NASA returns the data as X, Y, and Z coordinates measured in Astronomical Units (AU). My Python script then processes these coordinates, converting them into a format that the frontend can use to plot the planets accurately in our 3D space.

Note: For the asteroid belt, I couldn't pull a single API point, so I calculated the midpoint between Mars and Jupiter and used Keplerian mechanics to plot a realistic coordinate field for the asteroids.

To handle the NASA data and serve the web page, I built a lightweight backend server using Python and Flask.

The Setup: Flask is a web framework that makes it incredibly easy to route data. The backend serves two main purposes:

1. Serving the App: When a user visits the URL, Flask serves the index.html file containing the 3D environment.
2. Creating API Endpoints: The frontend JavaScript needs a way to ask for the planetary data. I created custom routes in Flask (like /positions, /stars, and /asteroids) that the frontend can call.

The Star Database: The background of the map is generated using the HYG Database, which contains data on the brightest stars in the sky. Because the database is a massive 50MB CSV file, it was too heavy to download every time the server booted up.

To solve this, I compressed the CSV into a ZIP file. The Flask backend uses Python's zipfile library to read directly from the compressed archive, pulling the coordinates and B-V color indices for 9,000 stars, and calculating their RGB values before sending them to the frontend.

Once the backend has the data, the frontend needs to render it. I used HTML, CSS, and Three.js to build the 3D space.

Rendering the Map: Three.js is a powerful JavaScript library that uses WebGL to draw 3D graphics in the browser.
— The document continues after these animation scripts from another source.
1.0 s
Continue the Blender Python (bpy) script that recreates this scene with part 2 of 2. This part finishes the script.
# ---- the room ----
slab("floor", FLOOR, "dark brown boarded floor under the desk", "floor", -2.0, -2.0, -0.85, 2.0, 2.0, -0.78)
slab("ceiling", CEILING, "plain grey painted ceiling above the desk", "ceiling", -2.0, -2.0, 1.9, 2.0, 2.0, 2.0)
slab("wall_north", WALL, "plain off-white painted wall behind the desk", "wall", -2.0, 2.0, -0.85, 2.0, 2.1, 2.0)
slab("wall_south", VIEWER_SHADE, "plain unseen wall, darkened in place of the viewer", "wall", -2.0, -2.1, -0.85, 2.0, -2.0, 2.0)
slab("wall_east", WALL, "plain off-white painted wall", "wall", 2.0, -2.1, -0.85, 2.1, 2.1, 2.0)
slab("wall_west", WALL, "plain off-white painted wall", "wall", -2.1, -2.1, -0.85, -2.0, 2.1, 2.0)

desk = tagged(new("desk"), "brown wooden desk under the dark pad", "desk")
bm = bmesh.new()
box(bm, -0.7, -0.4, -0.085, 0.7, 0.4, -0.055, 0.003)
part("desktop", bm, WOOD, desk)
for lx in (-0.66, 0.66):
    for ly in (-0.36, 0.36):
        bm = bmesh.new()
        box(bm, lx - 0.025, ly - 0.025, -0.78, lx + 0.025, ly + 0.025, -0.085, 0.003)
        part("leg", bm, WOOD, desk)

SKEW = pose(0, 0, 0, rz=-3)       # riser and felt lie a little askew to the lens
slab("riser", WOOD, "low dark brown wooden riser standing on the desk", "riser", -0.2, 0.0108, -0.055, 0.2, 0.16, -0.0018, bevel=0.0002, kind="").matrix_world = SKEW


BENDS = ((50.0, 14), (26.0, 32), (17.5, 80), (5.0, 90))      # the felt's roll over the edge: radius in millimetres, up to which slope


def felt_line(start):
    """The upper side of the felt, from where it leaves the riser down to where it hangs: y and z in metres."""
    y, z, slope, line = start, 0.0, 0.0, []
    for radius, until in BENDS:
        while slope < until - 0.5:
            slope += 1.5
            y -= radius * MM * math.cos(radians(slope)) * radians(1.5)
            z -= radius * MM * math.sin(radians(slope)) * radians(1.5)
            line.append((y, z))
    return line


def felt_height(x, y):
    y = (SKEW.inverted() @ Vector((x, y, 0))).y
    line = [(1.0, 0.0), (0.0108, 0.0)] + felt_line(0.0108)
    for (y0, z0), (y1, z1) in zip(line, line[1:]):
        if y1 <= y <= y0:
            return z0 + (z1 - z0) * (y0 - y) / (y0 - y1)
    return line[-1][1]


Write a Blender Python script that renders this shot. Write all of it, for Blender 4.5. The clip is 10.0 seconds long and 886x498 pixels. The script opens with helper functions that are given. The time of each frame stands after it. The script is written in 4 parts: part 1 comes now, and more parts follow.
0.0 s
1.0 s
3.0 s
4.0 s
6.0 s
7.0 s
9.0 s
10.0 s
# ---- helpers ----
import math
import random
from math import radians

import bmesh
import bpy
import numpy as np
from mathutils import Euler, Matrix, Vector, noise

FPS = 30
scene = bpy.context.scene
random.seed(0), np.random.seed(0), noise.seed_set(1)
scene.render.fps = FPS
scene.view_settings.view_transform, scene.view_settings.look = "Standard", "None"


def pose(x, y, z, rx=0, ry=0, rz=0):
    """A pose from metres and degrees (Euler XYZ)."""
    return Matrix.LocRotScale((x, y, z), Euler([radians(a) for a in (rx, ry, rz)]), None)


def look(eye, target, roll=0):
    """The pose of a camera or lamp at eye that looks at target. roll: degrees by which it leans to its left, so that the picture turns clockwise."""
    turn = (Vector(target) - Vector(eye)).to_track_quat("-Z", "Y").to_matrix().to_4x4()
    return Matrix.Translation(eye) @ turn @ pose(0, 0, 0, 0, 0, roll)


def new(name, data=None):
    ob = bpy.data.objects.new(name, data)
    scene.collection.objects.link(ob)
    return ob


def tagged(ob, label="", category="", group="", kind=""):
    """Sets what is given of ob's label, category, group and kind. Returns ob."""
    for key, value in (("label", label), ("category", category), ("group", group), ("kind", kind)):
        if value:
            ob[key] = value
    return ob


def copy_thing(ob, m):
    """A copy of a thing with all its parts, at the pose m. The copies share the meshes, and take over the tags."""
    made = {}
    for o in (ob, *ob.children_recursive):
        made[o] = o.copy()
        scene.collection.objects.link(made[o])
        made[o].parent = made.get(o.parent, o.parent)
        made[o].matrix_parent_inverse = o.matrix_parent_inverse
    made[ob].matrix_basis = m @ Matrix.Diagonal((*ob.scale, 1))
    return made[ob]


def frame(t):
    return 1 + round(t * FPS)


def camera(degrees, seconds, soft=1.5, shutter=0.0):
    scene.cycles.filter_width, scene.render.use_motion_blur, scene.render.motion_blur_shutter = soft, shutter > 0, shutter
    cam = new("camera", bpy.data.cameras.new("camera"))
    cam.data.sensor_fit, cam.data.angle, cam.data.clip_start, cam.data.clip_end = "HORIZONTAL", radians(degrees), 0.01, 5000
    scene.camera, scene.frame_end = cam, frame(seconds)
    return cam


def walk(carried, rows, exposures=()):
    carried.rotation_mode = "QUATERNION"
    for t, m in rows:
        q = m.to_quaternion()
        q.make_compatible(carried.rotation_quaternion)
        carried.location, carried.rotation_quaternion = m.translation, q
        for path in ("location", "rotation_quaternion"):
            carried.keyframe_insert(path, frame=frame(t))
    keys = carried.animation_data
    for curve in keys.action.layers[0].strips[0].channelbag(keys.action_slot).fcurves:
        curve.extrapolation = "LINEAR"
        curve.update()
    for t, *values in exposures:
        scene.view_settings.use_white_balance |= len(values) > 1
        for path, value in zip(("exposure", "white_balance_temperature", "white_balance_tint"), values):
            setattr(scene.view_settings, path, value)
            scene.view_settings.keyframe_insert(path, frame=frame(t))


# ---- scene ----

1. The Camera: I set up a PerspectiveCamera to act as the player's viewport.
2. The Stars: The 9,000 stars are rendered using a Points material, scaled by their apparent magnitude, and colored using the RGB data from the backend.
3. The Planets: To prevent the browser from crashing by loading massive 4K textures for every planet, I used procedural generation (Canvas-based drawing) to create base textures. High-resolution NASA maps are only loaded and applied when you get close to a specific planet.

The UI: I built the Heads-Up Display (HUD) using standard HTML overlays. The UI features a real-time distance calculator, an orbital route map (SVG), and dynamic speed lines drawn on a 2D canvas layer to simulate velocity as you travel.

What is the point of exploring space if you can't leave your mark? I wanted users to be able to leave temporal notes at specific coordinates for future travelers to find.

The SQLite Integration: To handle this, I integrated SQLite into the Flask backend. When you click "Leave Message" in the app, the frontend sends a POST request containing:

1. Your current destination
2. Your current speed
3. Your exact progress along the route (e.g., 45.2%)
4. Your text message

The Python server intercepts this and writes it to a local messages.db file along with a timestamp.

Finding Messages: As you travel, the frontend continuously polls the backend (every 5 minutes) via a /messages endpoint. It asks: "Is there a message saved within a 2% radius of my current position on this specific route?" If the database finds a match, the UI triggers a "Signal Detected" alert, displaying the message and calculating how long ago it was left.

Because "Into The Void" requires a running Python server and a database, it cannot be hosted on a static web host like GitHub Pages. It needs a cloud environment.

The Railway Deployment: I used Railway.app, a cloud platform that makes deploying full-stack apps very fast.

To prepare the app for deployment, I needed three things in my GitHub repository:

1. app.py: The main Flask server file.
2. index.html: The frontend file.
3. requirements.txt: A list of the Python libraries the server needs to install (Flask, requests, etc.).
4. Procfile: A simple text file containing the line web: python app.py, which tells the Railway server exactly how to boot up the application.

Once I connected my GitHub repository to Railway, it automatically detected the Procfile, installed the requirements, and assigned a live public URL. The real-time map was live!